I calmed her nerves by telling her that I’d consider not going, but I lied. As terrified as I was, I knew that unless something drastically changed in my routine of lazy depression and Froot Loops, I’d remain in my “current state” for a lot longer than I’d planned. It was this that prompted my desire to hop on that train and head for New York, for better or for worse. 

When I stepped onto the platform at Penn Station, I could taste something in the air besides smog. It was victory, and though it was subtle, it was soon to be mine.

As our group made its way through the busy streets past Chinatown and the on-looking policemen, I was beginning to get antsy. Maybe this wasn’t a good idea after all. Every turn I took, I stepped on someone’s toe, dress, or child. Without a thought, the words “I’m sorry” or “excuse me” escaped my trembling lips until my throat was sore.

Throughout my struggle to keep up with everyone in my group, I could see their blurry outline moving out of sight.

I could feel the panic bubbling in my chest like a lawn mower starting. My palms were soaking wet. I yelled, but no one could hear me.

I stopped in the middle of the street, paralyzed with my disease, but as I stood there muttering courtesies to the passers-by who came into contact with me, my world changed.

I shut my mouth. The next person to clip my shoulder, didn’t get an “I’m sorry” or an “excuse me” because I realized that I was the only girl in New York who worried enough to give anyone else one. I simply had to stop putting everyone else ahead of myself before I could catch up with the rest of the world.

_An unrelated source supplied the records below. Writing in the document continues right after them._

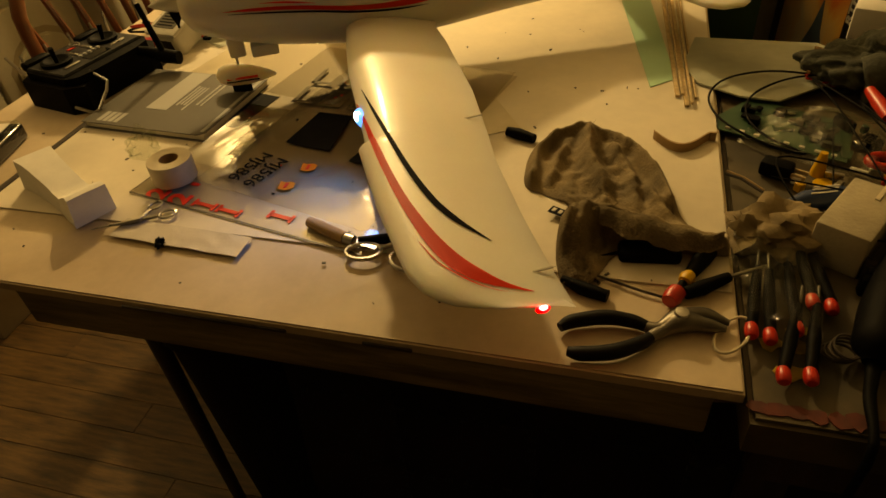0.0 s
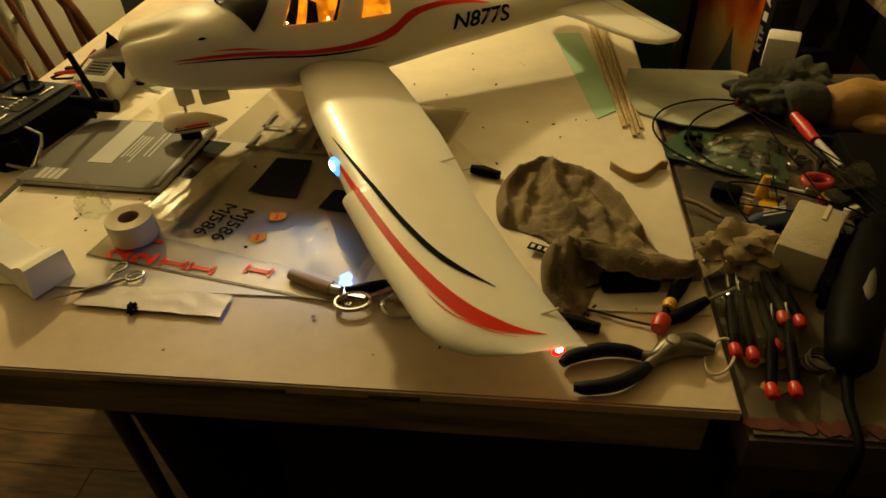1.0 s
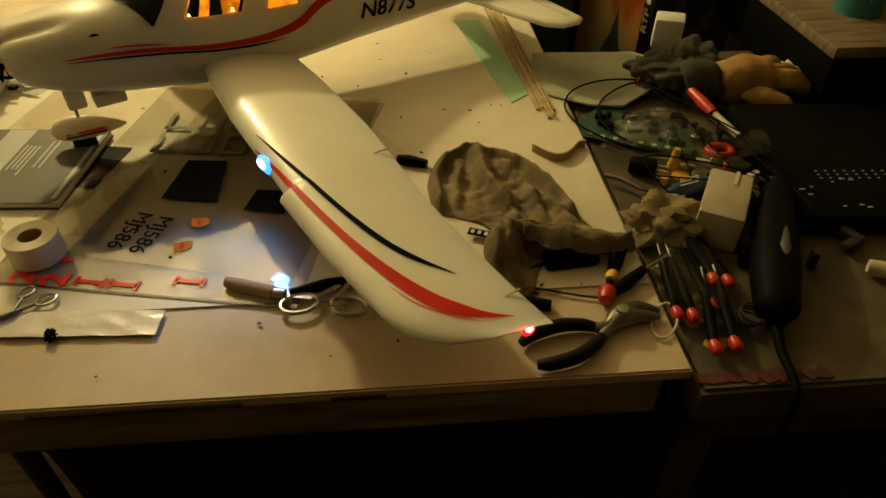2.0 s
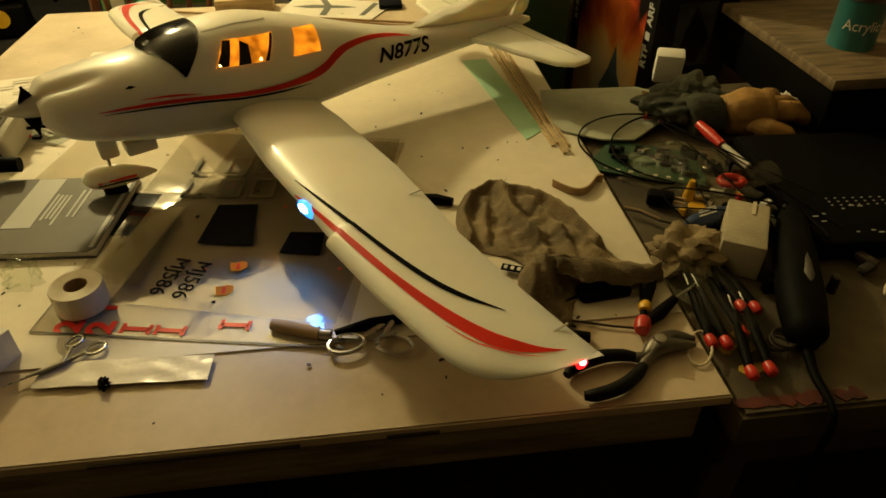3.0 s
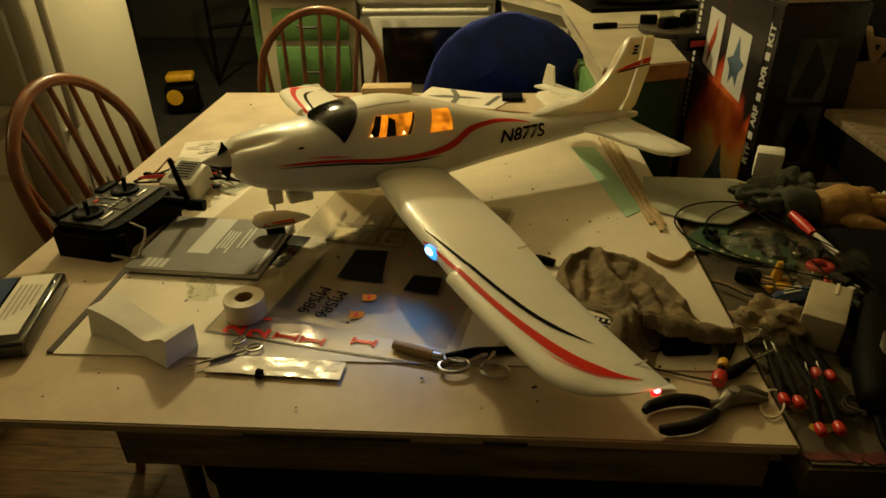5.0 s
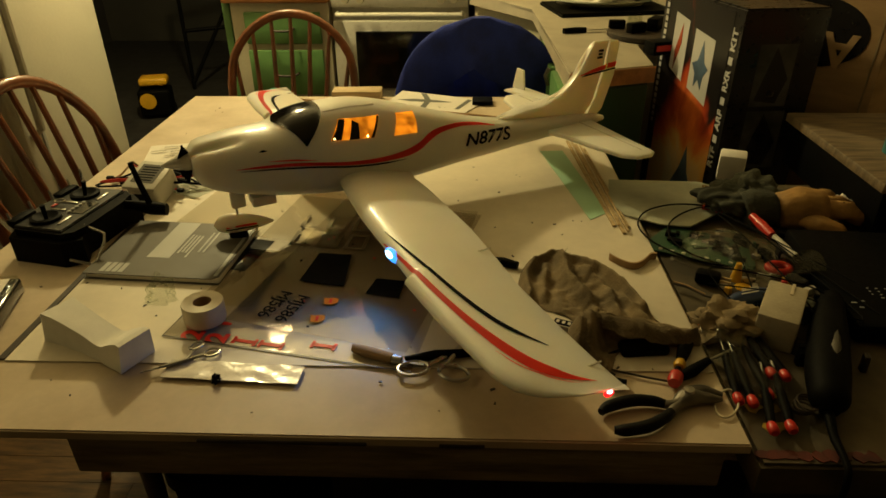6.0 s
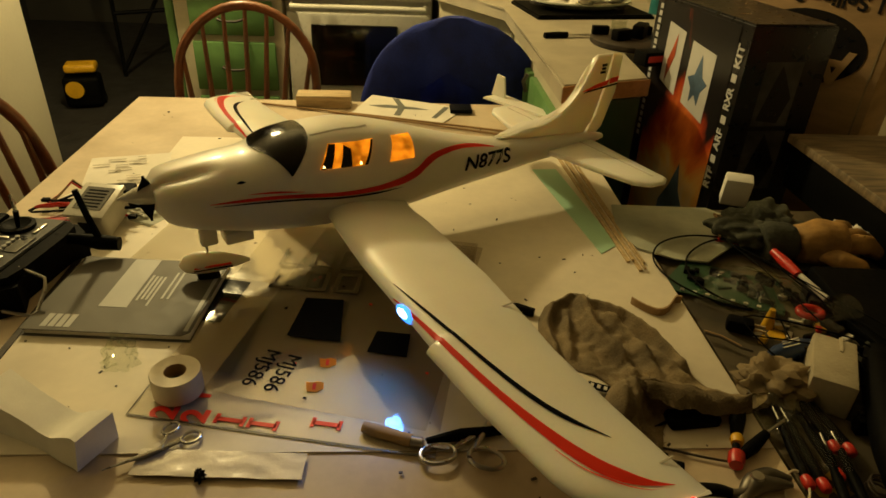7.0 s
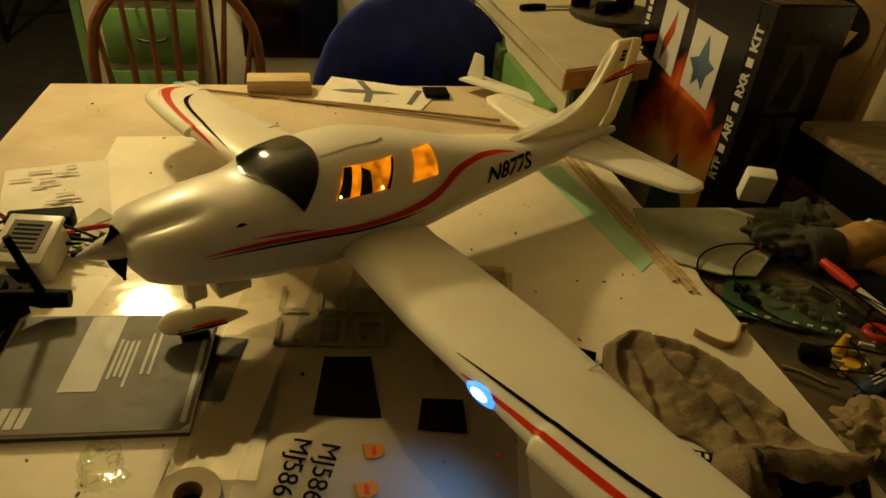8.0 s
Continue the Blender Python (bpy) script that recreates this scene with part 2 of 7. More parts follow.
def lathe(profile, sides=24, bm=None, m=None):
    """A turned form round z from rows of (radius, z)."""
    own = bmesh.new()
    rings = []
    for r, z in profile:
        rings.append([own.verts.new((r * math.cos(2 * math.pi * k / sides), r * math.sin(2 * math.pi * k / sides), z)) for k in range(sides)] if r > 1e-6 else [own.verts.new((0, 0, z))])
    for a, b in zip(rings, rings[1:]):
        for k in range(sides):
            j = (k + 1) % sides
            if len(a) == 1 and len(b) == 1:
                continue
            if len(a) == 1:
                own.faces.new((a[0], b[j], b[k]))
            elif len(b) == 1:
                own.faces.new((a[k], a[j], b[0]))
            else:
                own.faces.new((a[k], a[j], b[j], b[k]))
    for end in (rings[0], rings[-1]):
        if len(end) > 2:
            own.faces.new(end)
    if m is not None:
        bmesh.ops.transform(own, matrix=m, verts=own.verts)
    return merge(bm, own)


def slab(outline, z0, z1, bevel=0.0, bm=None, m=None):
    """A flat plate with an outline of (x, y) points."""
    own = bmesh.new()
    low = [own.verts.new((x, y, z0)) for x, y in outline]
    top = [own.verts.new((x, y, z1)) for x, y in outline]
    own.faces.new(low[::-1])
    own.faces.new(top)
    for i in range(len(low)):
        j = (i + 1) % len(low)
        own.faces.new((low[i], low[j], top[j], top[i]))
    if bevel:
        bmesh.ops.bevel(own, geom=[e for e in own.edges if abs(e.verts[0].co.z - e.verts[1].co.z) < 1e-6 and max(e.verts[0].co.z, e.verts[1].co.z) > z1 - 1e-6], offset=bevel, segments=2, affect="EDGES")
    if m is not None:
        bmesh.ops.transform(own, matrix=m, verts=own.verts)
    return merge(bm, own)


def sheet_grid(w, h, nx, ny, height, thick=0.0006, m=None):
    """A thin sheet with its own gentle relief."""
    own = bmesh.new()
    for flip in (0, 1):
        rows = [[own.verts.new(((i / nx - 0.5) * w, (j / ny - 0.5) * h, height(i / nx, j / ny) + (thick if flip else 0))) for i in range(nx + 1)] for j in range(ny + 1)]
        for j in range(ny):
            for i in range(nx):
                own.faces.new((rows[j][i], rows[j][i + 1], rows[j + 1][i + 1], rows[j + 1][i]))
        if flip:
            new_rim = [*rows[0], *[r[-1] for r in rows[1:]], *rows[-1][-2::-1], *[r[0] for r in rows[-2:0:-1]]]
        else:
            old_rim = [*rows[0], *[r[-1] for r in rows[1:]], *rows[-1][-2::-1], *[r[0] for r in rows[-2:0:-1]]]
    for i in range(len(old_rim)):
        j = (i + 1) % len(old_rim)
        own.faces.new((old_rim[i], old_rim[j], new_rim[j], new_rim[i]))
    if m is not None:
        bmesh.ops.transform(own, matrix=m, verts=own.verts)
    return own


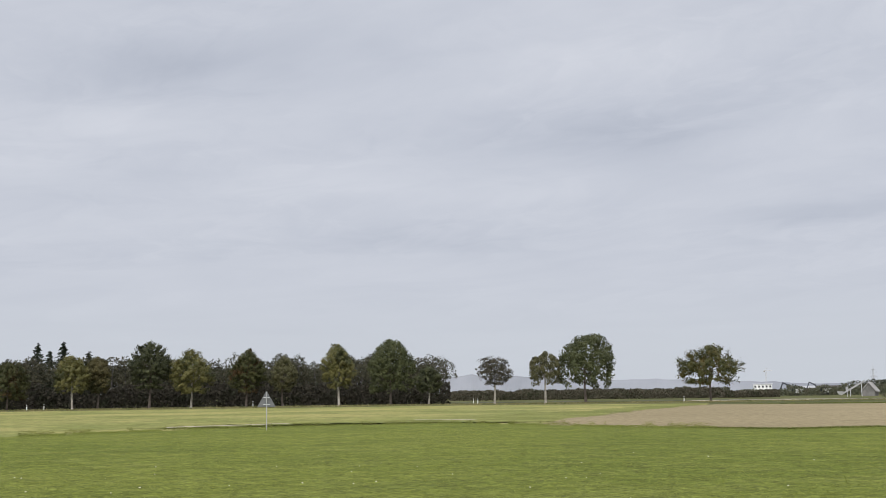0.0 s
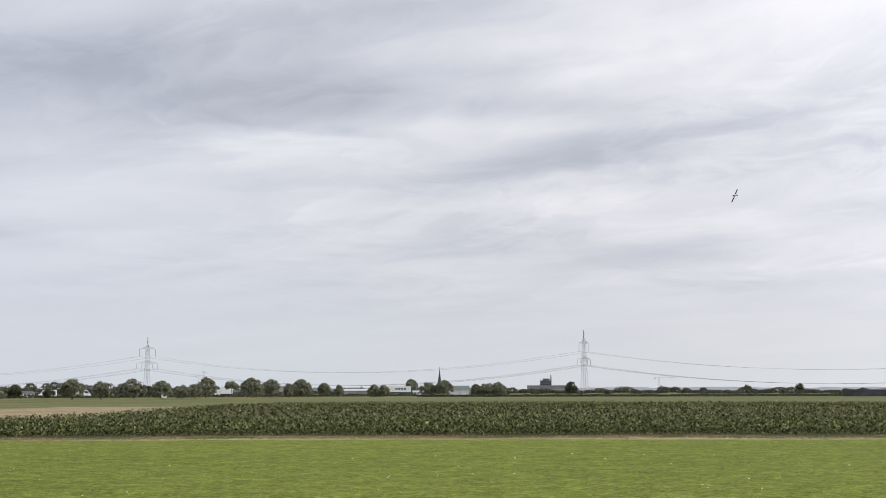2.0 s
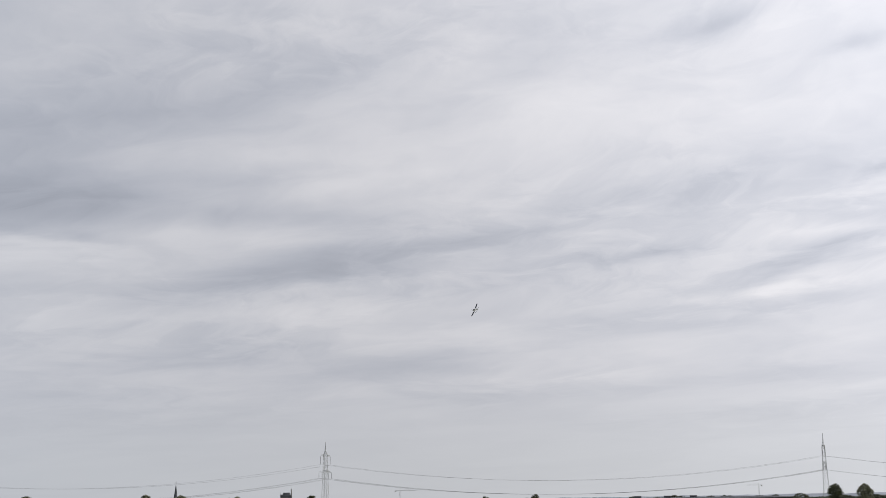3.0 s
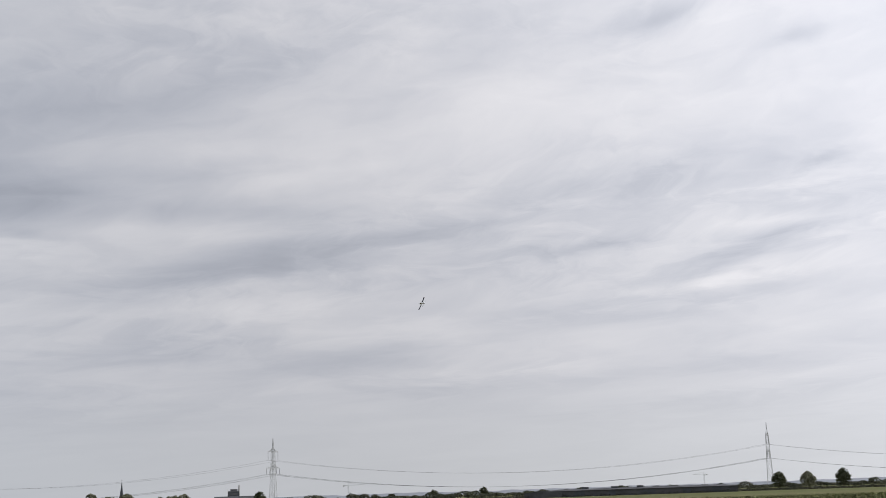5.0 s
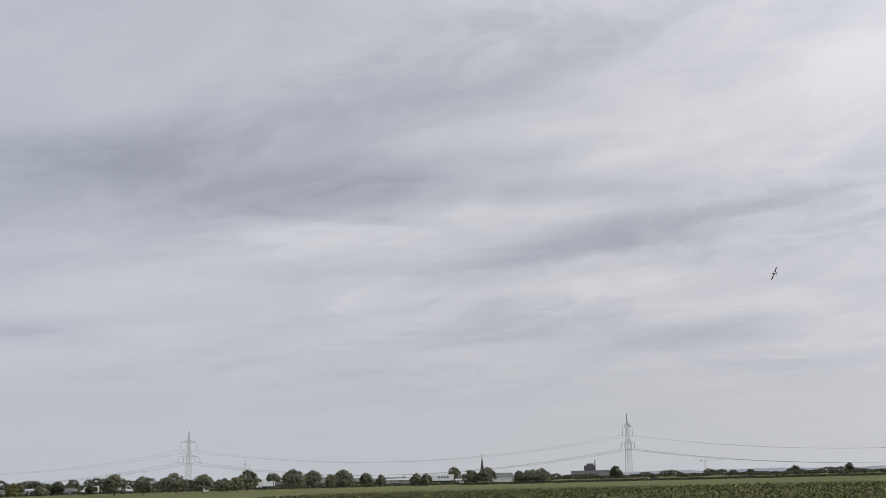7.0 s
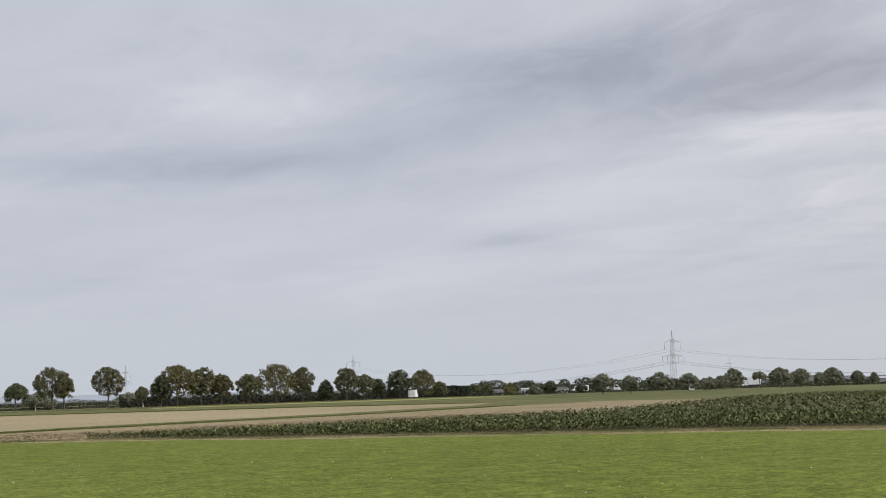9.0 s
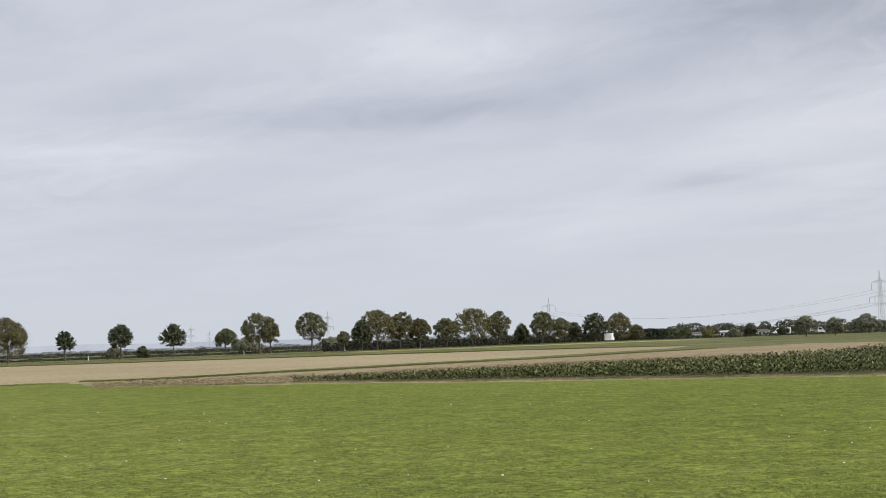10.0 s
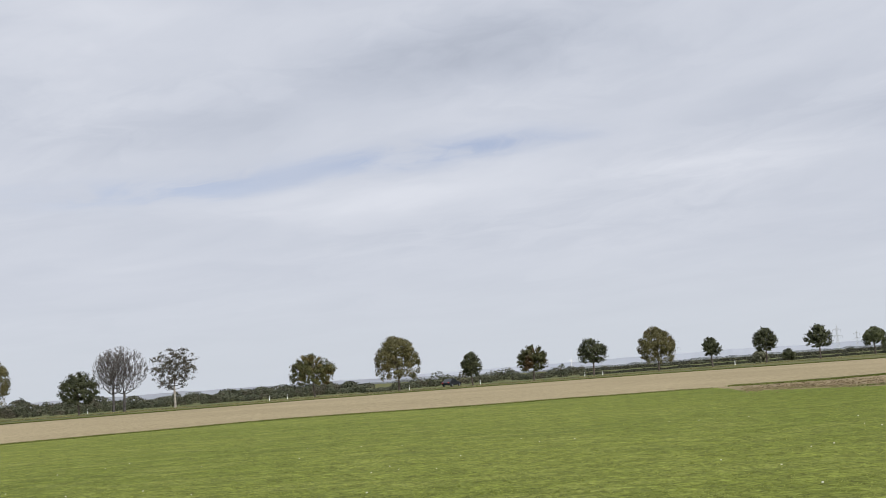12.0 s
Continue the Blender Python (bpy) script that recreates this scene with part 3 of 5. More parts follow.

In my newfound glory, I walked with purpose through the crowds of indifferent New Yorkers until I’d finally reached the slowpokes in our group.

It took years of torment and one day in New York City to finally attain that victory. It’s been over a year since I took that trip, and though I still carry with me the loom of a pending attack, I learned on that smoggy city street in the blink of an eye what I’d been searching for my entire life: self-respect.